Take the lines from the one bearing "for curve in" to the one bearing "for path, value", inclusive, and reproduce them exactly; include no other line.

>>>>

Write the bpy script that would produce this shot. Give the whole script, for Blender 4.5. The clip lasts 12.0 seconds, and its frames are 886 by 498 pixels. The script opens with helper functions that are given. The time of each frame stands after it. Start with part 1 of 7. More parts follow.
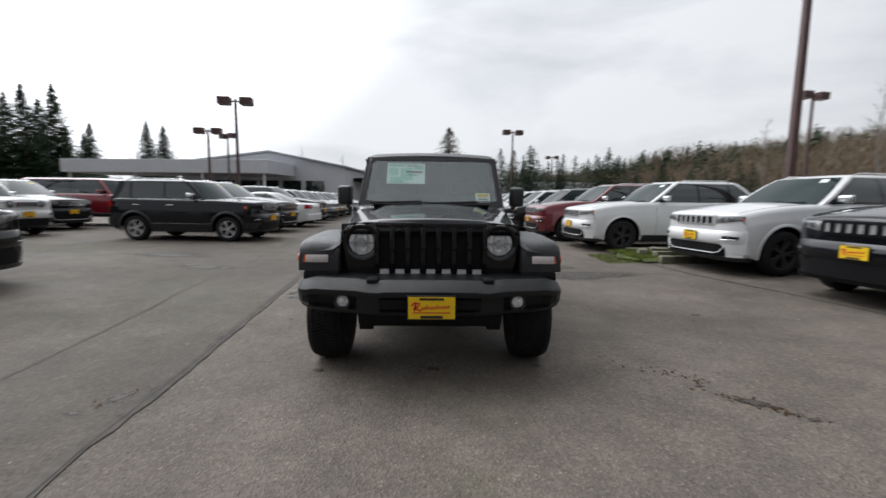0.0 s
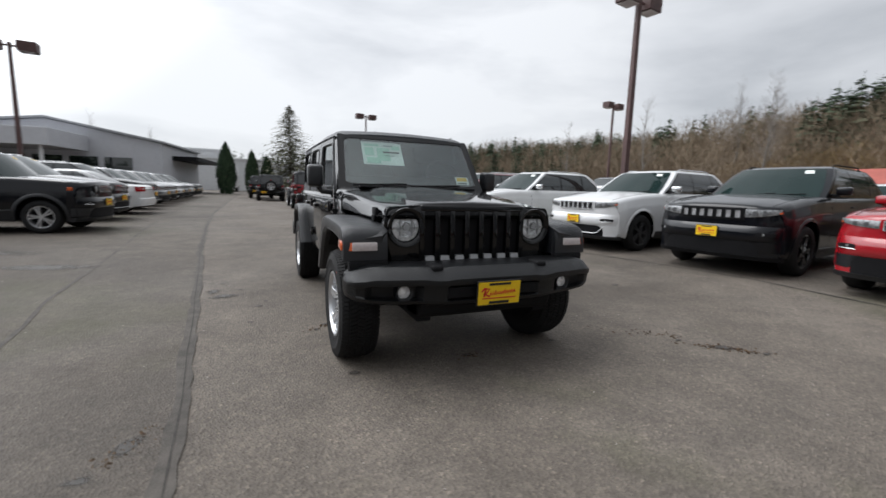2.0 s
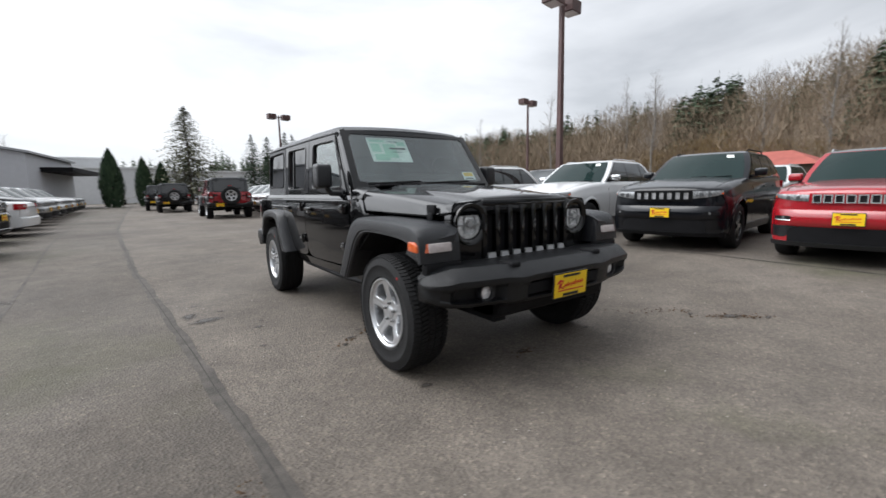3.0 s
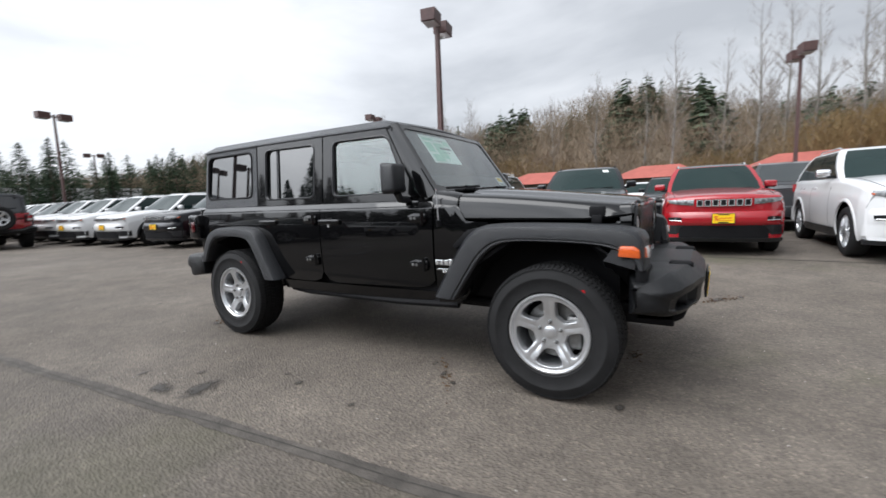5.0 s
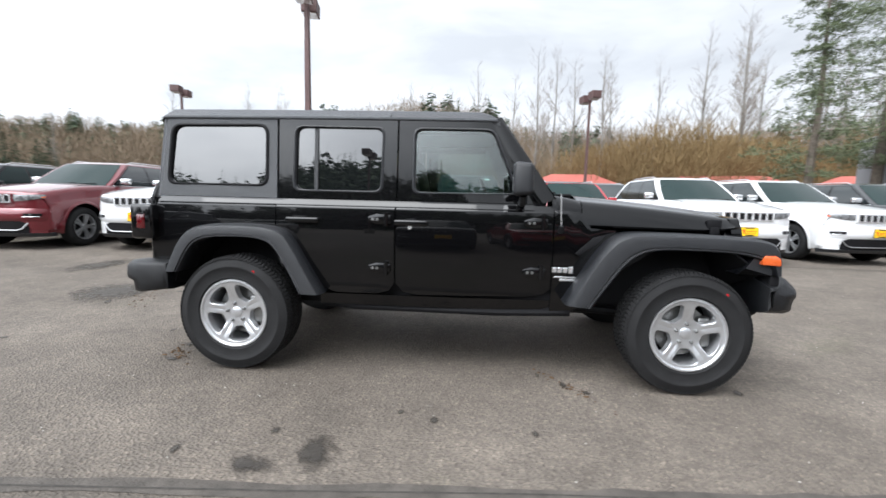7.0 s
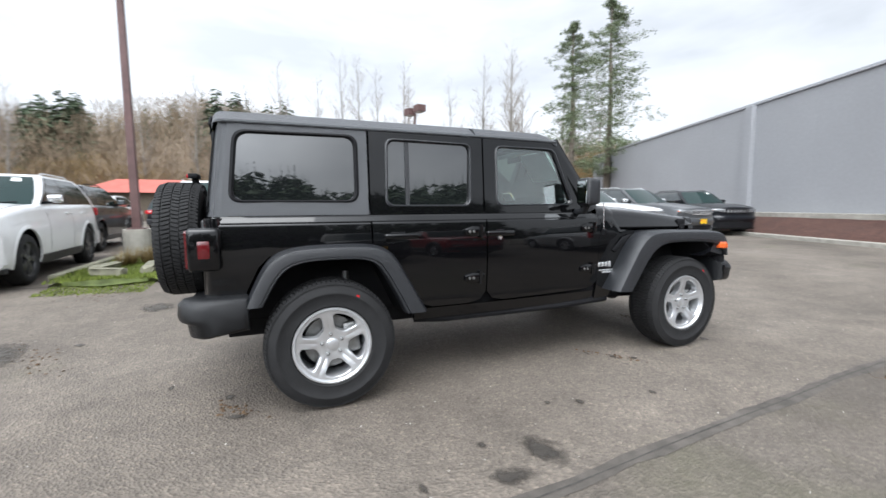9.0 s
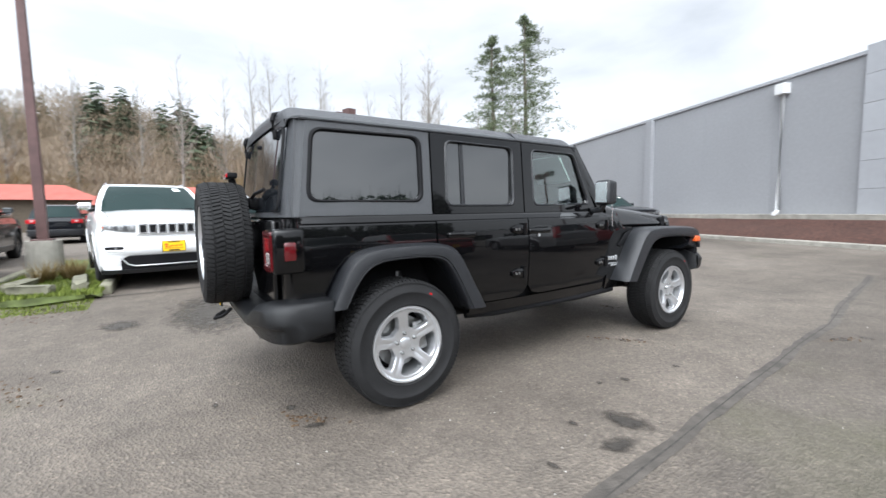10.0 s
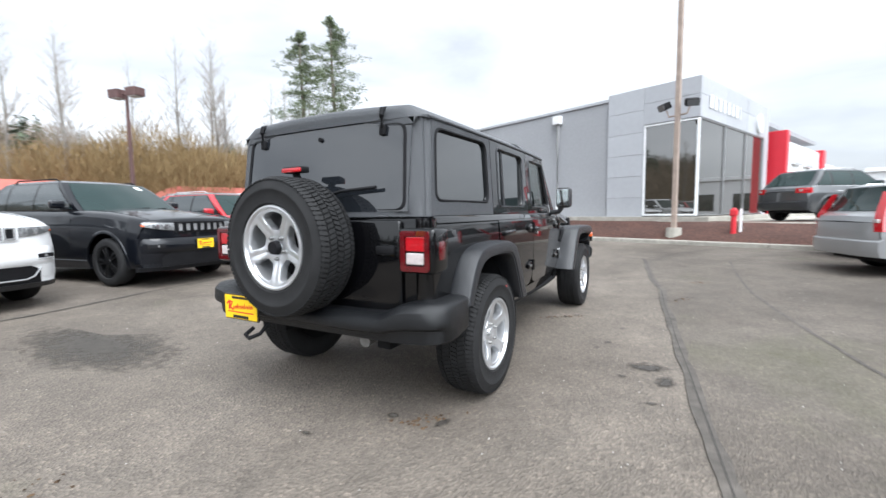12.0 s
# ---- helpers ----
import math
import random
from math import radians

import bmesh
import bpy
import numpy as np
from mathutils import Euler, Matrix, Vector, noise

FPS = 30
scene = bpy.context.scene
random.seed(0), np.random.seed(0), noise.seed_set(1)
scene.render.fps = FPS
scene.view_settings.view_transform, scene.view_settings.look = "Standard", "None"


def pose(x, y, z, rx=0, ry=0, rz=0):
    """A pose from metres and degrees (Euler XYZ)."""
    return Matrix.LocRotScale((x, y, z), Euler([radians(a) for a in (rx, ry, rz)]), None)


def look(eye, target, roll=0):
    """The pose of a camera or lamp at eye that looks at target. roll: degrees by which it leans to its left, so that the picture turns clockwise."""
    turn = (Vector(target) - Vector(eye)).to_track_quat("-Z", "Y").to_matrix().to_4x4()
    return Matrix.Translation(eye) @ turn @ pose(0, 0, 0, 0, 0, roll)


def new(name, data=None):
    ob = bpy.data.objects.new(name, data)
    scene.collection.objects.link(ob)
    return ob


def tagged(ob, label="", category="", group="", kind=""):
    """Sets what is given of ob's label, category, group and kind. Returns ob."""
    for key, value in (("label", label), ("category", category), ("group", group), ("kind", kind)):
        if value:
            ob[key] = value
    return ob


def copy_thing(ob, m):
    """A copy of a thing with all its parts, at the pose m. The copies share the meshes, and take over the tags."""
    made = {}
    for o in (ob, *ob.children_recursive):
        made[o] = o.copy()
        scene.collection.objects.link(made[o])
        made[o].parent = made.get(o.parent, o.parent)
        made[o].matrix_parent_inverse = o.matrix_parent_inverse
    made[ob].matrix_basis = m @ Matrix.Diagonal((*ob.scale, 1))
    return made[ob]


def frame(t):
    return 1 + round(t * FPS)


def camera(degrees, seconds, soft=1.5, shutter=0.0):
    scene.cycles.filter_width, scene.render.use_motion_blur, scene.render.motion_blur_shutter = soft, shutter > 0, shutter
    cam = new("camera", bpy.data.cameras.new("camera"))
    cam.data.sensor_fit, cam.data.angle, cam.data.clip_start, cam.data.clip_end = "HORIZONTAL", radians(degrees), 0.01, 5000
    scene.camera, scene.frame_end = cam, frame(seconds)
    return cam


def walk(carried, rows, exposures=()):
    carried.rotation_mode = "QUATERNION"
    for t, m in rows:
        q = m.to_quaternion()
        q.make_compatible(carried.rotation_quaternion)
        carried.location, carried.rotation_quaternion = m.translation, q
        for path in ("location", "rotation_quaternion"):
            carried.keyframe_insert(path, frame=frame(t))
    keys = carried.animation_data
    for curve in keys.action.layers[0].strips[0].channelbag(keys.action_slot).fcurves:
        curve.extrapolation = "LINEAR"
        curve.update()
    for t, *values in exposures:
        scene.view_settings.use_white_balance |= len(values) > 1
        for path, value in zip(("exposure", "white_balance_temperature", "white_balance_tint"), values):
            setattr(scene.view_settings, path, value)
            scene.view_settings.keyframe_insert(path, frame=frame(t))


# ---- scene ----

<<<<

EXERCISE RESULT.
    for curve in keys.action.layers[0].strips[0].channelbag(keys.action_slot).fcurves:
        curve.extrapolation = "LINEAR"
        curve.update()
    for t, *values in exposures:
        scene.view_settings.use_white_balance |= len(values) > 1
        for path, value in zip(("exposure", "white_balance_temperature", "white_balance_tint"), values):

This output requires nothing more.